Search code examples
pythonpandasdataframetime-seriesfinancial

Lag values and differences in pandas dataframe with missing quarterly data


Though Pandas has time series functionality, I am still struggling with dataframes that have incomplete time series data.

See the pictures below, the lower picture has complete data, the upper has gaps. Both pics show correct values. In red are the columns that I want to calculate using the data in black. Column Cumm_Issd shows the accumulated issued shares during the year, MV is market value.

I want to calculate the issued shares per quarter (IssdQtr), the quarterly change in Market Value (D_MV_Q) and the MV of last year (L_MV_Y).

See for underlying cvs data this link for the full data and this link for the gapped data. There are two firms 1020180 and 1020201.

However, when I try Pandas shift method it fails when there are gaps, try yourself using the csv files and the code below. All columns (DiffEq, Dif1MV, Lag4MV) differ - for some quarters - from IssdQtr, D_MV_Q, L_MV_Y, respectively.

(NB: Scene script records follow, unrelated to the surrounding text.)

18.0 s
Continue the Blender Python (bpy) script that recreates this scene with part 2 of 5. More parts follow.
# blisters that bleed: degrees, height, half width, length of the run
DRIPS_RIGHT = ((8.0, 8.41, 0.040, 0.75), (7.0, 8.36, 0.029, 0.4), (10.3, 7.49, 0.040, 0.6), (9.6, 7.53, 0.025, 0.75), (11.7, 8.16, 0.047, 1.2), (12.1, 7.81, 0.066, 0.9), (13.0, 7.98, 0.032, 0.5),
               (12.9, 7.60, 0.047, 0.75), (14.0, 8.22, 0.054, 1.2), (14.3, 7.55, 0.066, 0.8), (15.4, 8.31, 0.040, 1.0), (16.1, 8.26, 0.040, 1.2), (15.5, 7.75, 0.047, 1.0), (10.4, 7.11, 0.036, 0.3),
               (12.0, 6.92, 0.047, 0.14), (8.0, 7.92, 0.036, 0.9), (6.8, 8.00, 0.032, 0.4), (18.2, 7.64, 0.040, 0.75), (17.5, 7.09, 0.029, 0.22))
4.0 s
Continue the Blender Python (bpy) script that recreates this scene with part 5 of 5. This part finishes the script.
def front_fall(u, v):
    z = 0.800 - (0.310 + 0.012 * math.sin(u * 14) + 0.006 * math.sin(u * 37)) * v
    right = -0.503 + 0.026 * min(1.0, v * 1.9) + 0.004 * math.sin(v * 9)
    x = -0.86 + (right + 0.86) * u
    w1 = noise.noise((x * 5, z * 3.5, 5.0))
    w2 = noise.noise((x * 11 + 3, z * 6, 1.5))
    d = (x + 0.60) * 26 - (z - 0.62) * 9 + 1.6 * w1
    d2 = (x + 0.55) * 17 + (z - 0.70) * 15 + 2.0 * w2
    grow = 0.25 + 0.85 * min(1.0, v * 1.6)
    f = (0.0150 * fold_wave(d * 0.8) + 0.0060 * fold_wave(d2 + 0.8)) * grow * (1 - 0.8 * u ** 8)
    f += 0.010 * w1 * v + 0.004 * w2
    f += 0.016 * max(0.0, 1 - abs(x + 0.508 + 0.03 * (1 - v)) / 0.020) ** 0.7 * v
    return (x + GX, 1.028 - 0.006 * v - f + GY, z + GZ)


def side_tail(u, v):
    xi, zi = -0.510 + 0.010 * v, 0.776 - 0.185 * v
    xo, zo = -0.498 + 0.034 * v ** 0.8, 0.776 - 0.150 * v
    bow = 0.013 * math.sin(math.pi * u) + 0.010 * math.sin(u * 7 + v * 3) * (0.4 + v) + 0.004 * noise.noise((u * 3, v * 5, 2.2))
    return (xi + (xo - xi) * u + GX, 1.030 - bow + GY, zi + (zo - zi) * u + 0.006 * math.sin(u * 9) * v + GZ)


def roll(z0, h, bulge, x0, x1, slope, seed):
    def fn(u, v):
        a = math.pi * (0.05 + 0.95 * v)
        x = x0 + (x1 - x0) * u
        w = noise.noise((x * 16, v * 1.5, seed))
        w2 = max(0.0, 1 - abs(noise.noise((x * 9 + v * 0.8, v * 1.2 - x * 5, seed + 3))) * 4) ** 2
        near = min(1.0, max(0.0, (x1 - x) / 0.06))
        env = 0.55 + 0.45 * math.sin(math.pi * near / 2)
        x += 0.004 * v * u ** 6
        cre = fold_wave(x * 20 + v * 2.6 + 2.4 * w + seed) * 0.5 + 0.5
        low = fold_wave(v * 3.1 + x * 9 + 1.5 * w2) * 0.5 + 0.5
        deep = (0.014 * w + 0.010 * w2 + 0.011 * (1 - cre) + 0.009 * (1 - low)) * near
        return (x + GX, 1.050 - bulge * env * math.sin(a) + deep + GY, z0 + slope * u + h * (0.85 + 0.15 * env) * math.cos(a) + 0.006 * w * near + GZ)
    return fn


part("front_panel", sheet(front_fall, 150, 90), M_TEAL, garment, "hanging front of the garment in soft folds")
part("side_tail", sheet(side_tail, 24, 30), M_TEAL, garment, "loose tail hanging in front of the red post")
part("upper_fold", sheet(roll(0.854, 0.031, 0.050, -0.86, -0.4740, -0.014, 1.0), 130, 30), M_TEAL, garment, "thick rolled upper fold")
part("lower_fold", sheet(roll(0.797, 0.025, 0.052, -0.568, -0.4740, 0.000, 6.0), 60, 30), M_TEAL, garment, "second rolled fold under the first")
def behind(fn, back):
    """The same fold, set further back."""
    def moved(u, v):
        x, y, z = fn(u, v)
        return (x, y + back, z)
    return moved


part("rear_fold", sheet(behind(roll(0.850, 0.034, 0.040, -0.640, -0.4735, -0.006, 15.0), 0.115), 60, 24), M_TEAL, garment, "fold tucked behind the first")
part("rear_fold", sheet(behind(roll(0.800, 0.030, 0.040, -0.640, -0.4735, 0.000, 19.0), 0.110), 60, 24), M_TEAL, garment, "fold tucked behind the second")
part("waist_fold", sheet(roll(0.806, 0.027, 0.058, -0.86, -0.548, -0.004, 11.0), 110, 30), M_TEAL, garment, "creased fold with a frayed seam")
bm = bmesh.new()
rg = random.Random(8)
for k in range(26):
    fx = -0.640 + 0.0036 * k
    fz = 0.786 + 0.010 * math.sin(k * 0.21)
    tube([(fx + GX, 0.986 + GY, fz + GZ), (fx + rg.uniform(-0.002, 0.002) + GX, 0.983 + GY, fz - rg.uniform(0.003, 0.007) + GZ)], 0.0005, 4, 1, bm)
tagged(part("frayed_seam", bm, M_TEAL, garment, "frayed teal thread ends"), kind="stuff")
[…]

Are there ways to deal with gaps in data using Pandas?

import pandas as pd
import numpy as np
import os

dfg = pd.read_csv('example_soverflow_gaps.csv',low_memory=False)
dfg['date']     = pd.to_datetime(dfg['Period'], format='%Y%m%d')
dfg['Q']        = pd.DatetimeIndex(dfg['date']).to_period('Q')
dfg['year']     = dfg['date'].dt.year

dfg['DiffEq']    = dfg.sort_values(['Q']).groupby(['Firm','year'])['Cumm_Issd'].diff()
dfg['Dif1MV']    = dfg.groupby(['Firm'])['MV'].diff(1)
dfg['Lag4MV']    = dfg.groupby(['Firm'])['MV'].shift(4)

Gapped data:

enter image description here

Full data:

enter image description here


Solution

  • Solved the basic problem by using a merge. First, create a variable that shows the lagged date or quarter. Here we want last year's MV (4 quarters back):

    from pandas.tseries.offsets import QuarterEnd 
    dfg['lagQ'] = dfg['date'] + QuarterEnd(-4)
    

    Then create a data-frame with the keys (Firm and date) and the relevant variable (here MV).

    lagset=dfg[['Firm','date', 'MV']].copy()
    lagset.rename(columns={'MV':'Lag_MV', 'date':'lagQ'}, inplace=True)
    

    Lastly, merge the new frame into the existing one:

    dfg=pd.merge(dfg, lagset,  on=['Firm', 'lagQ'], how='left')